Il 19 maggio è stato il quinto anniversario della morte di Marco Pannella e puntualmente mi torna alla mente uno dei primi lunghi dialoghi che ebbi con lui. Sulla strada per Pisa, precisamente per il carcere Don Bosco dove avrebbe incontrato Adriano Sofri, Marco, accompagnato da Sergio Rovasio, accettò l’invito a fermarsi a cena nella mia abitazione, nella campagna pistoiese, dove lo avrebbero atteso una trentina di compagni radicali. Quando improvvisamente la serata volse al termine e Marco e Sergio si apprestarono a salire in macchina per riprendere il tragitto per Pisa, realizzai che non gli avevo parlato abbastanza.

Mi lanciai: «Marco, posso venire anch’io?» In un battibaleno mi ritrovai in macchina con un Pannella che fino a quel momento avevo visto sì e no tre volte tra comizi e congressi. Una volta arrivati a Pisa, ci sistemammo in albergo e finalmente potei parlare con quel vecchio ragazzo di strada di 71 anni. Parlammo di amicizia, amore, digiuni, e di lei, la morte. «Non vorrei cadere nella morte come si cade nel sonno, vorrei che fosse una conquista», disse. Non avrei mai creduto che 15 anni dopo avrei partecipato pienamente a quella scelta e che lo avrei accompagnato in quella conquista. È proprio vero che, come diceva lui, “la vita ha più fantasia del più fantasioso di noi”. L’indomani entrammo tutti e tre in carcere e incontrammo Adriano Sofri che conversò per quattro ore con Marco Pannella sul senso della pena, della sua detenzione, e sulle soluzioni da proporre per ottenere finalmente un’esecuzione penale secondo Costituzione. Si tratta di temi ancora oggi al centro della nostra attenzione e che lo sono a maggior ragione con la campagna del Partito Radicale per i referendum sulla giustizia e quella di Nessuno tocchi Caino per conquistare nuovi spazi di libertà costituiti da “qualcosa di meglio del diritto penale”, per usare l’espressione di Aldo Moro.

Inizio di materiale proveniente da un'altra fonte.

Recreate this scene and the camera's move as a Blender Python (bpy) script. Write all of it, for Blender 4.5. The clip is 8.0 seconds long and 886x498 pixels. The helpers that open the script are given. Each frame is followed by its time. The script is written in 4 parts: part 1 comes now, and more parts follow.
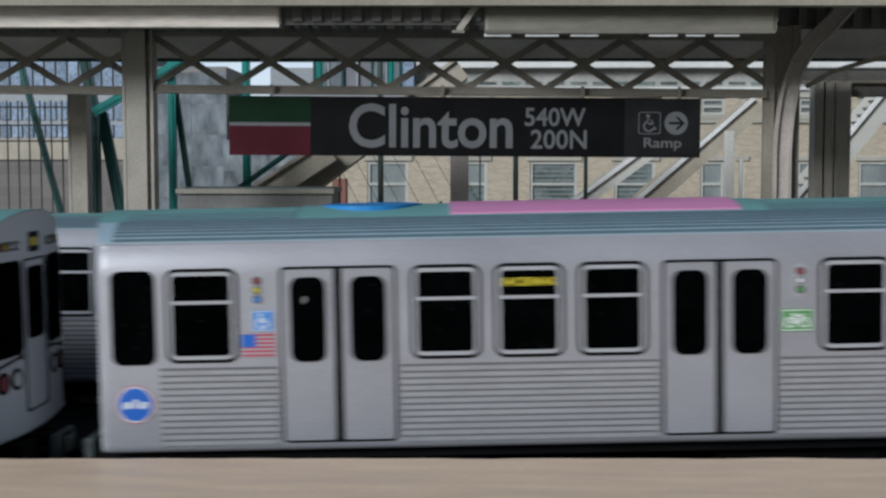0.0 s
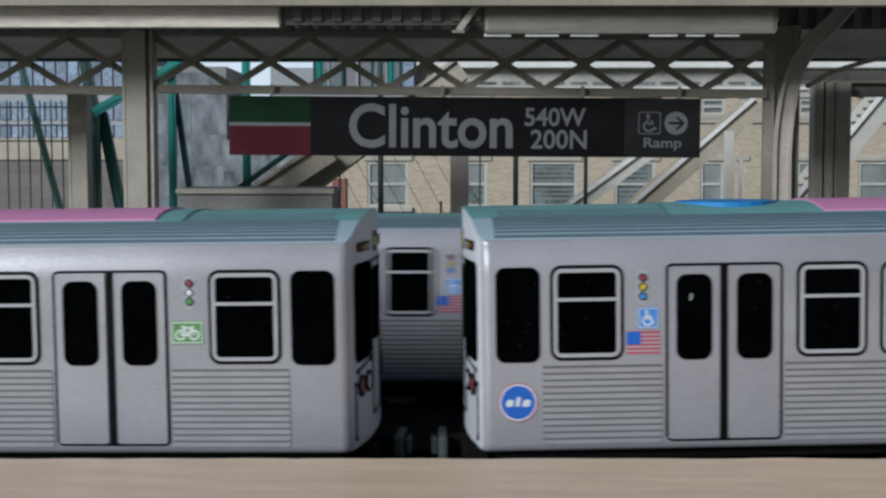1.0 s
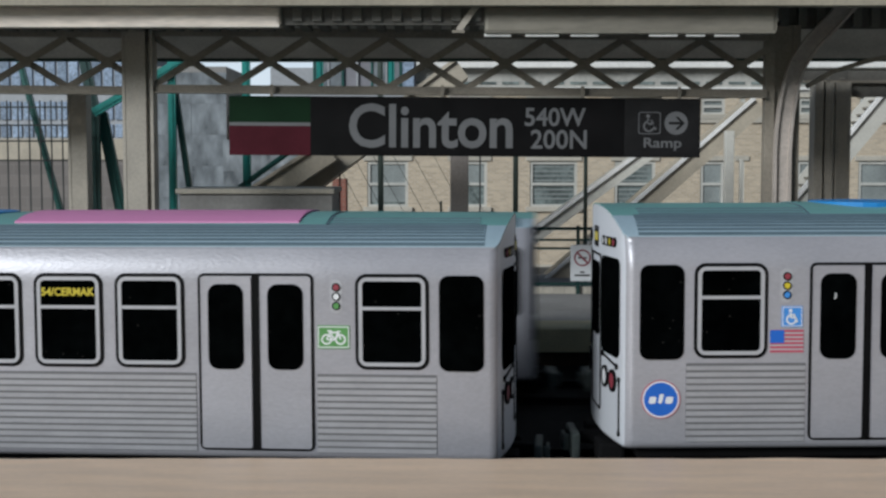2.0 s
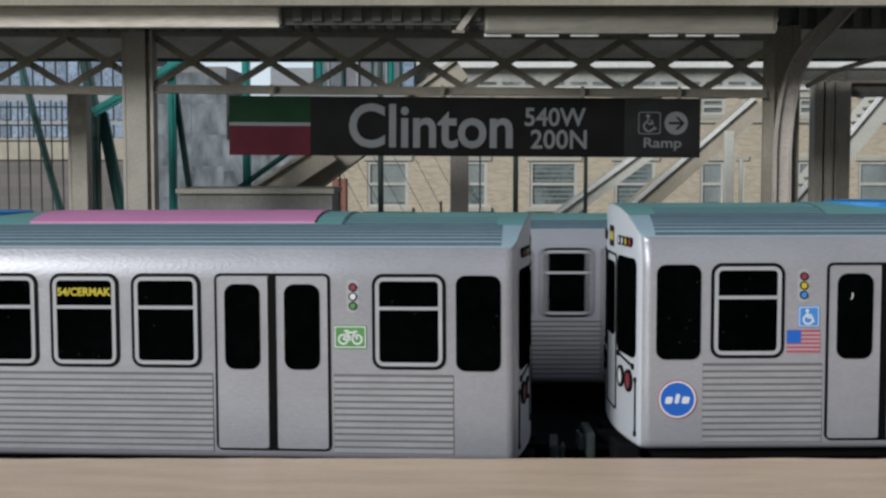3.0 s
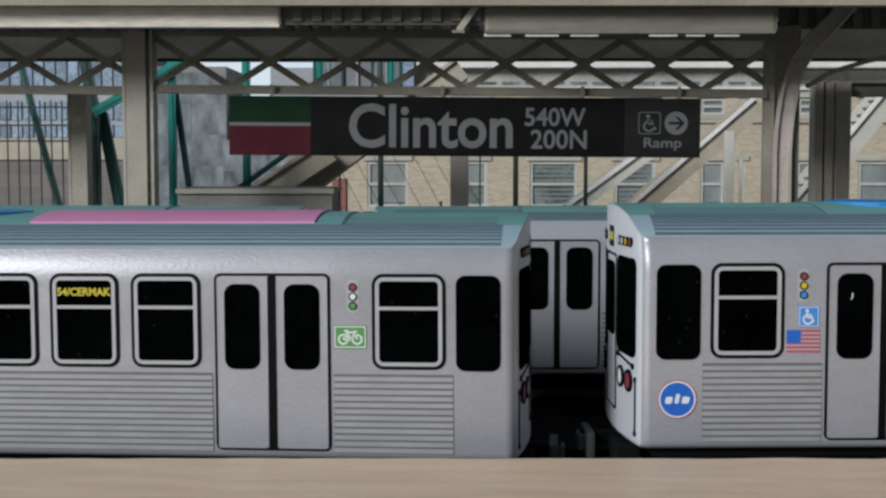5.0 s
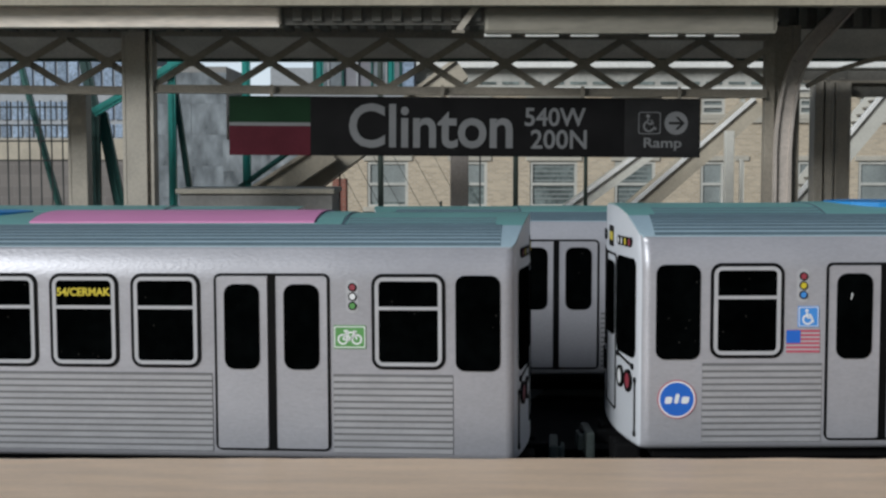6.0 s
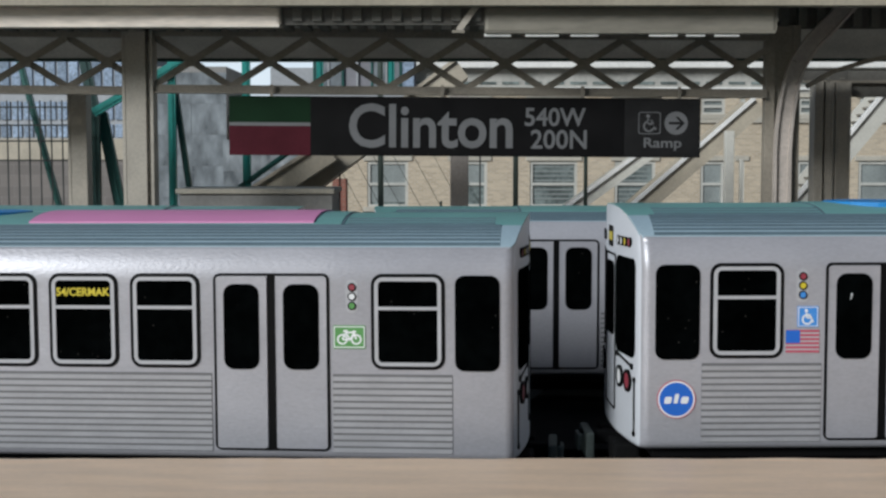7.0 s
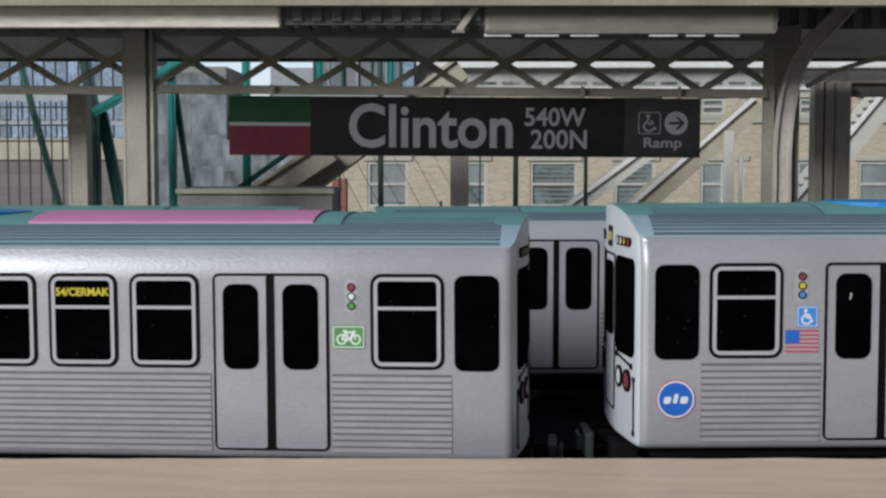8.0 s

Qualcosa di meglio che possiamo ottenere grazie ai detenuti in regime di Alta Sicurezza che da tempo animano i laboratori “Spes contra Spem” e grazie ad Ambrogio Crespi la cui recente condanna giudiziaria fa quantomeno riflettere sulla necessità di riforma della giustizia italiana. In queste iniziative, Marco Pannella è presente. Lo è in particolare con uno spot – il terzo della campagna “Compresenza” ideata da Ambrogio Crespi e realizzata da Niccolò Crespi per Nessuno tocchi Caino – che trasmette la profonda forza morale e quella dei principi che Marco applicava in maniera “allegra e grave”, con la semplicità di chi sa che la cosa più naturale talvolta è andare controcorrente. Contro la corrente nei partiti o quella nella magistratura, ma non nel Paese. Occorre forza per farlo. E Marco traeva forza dai compagni, dai professionisti, dai colleghi che di volta in volta lo affiancavano. Traeva forza dalla compresenza di coloro che non c’erano più ma che lui portava con sé: Ernesto Rossi, Altiero Spinelli, Enzo Tortora, Maria Teresa Di Lascia, solo per citarne alcuni.

Durante uno sciopero totale di fame e sete nel giugno 2011, disse: «Quando te ne vai, bisogna vedere quanti sono quelli che fanno della tua mancanza una presenza». L’obiettivo era arrivare rapidamente ad accettare o respingere la grande riforma della giustizia italiana attraverso l’unico strumento possibile, ovvero l’amnistia. Per questo sfidava la morte e auspicava che «questa, quando viene, quando apre la porta all’improvviso, mi trova in modo tale che scappa perché trova ancora roba bella». Nel luglio 2015, aprì un convegno sull’universalità dei diritti umani e a favore del riconoscimento del diritto alla conoscenza sottolineando «la complessità del presente, della presenza che ci anima e la presenza di coloro che non sono più visibili ma ai quali dobbiamo tanta parte del nostro essere, del nostro essere buoni ma anche del nostro non essere buoni, del nostro essere quali siamo (…) Il nostro presente qui, che vediamo, è sicuramente la forma non visibile di presenza di coloro che sono presenti grazie ai loro lasciti, grazie a quello che lasciano e hanno immesso di animo, di spirito, di fecondità, di compimento dell’avvenire. Credo che fosse opportuno che evocassi ciò come connotato consapevole che tentiamo in questo modo di onorare, rafforzandolo e assumendoci la responsabilità di questa compresenza che vede ciascuno di noi con le grandi eredità dei quali è consapevole o no, le grandi eredità che costituiscono la nostra capacità e i nostri modi di essere viventi.» Marco non aveva mai parlato così esplicitamente di “eredità”. Continuons le combat.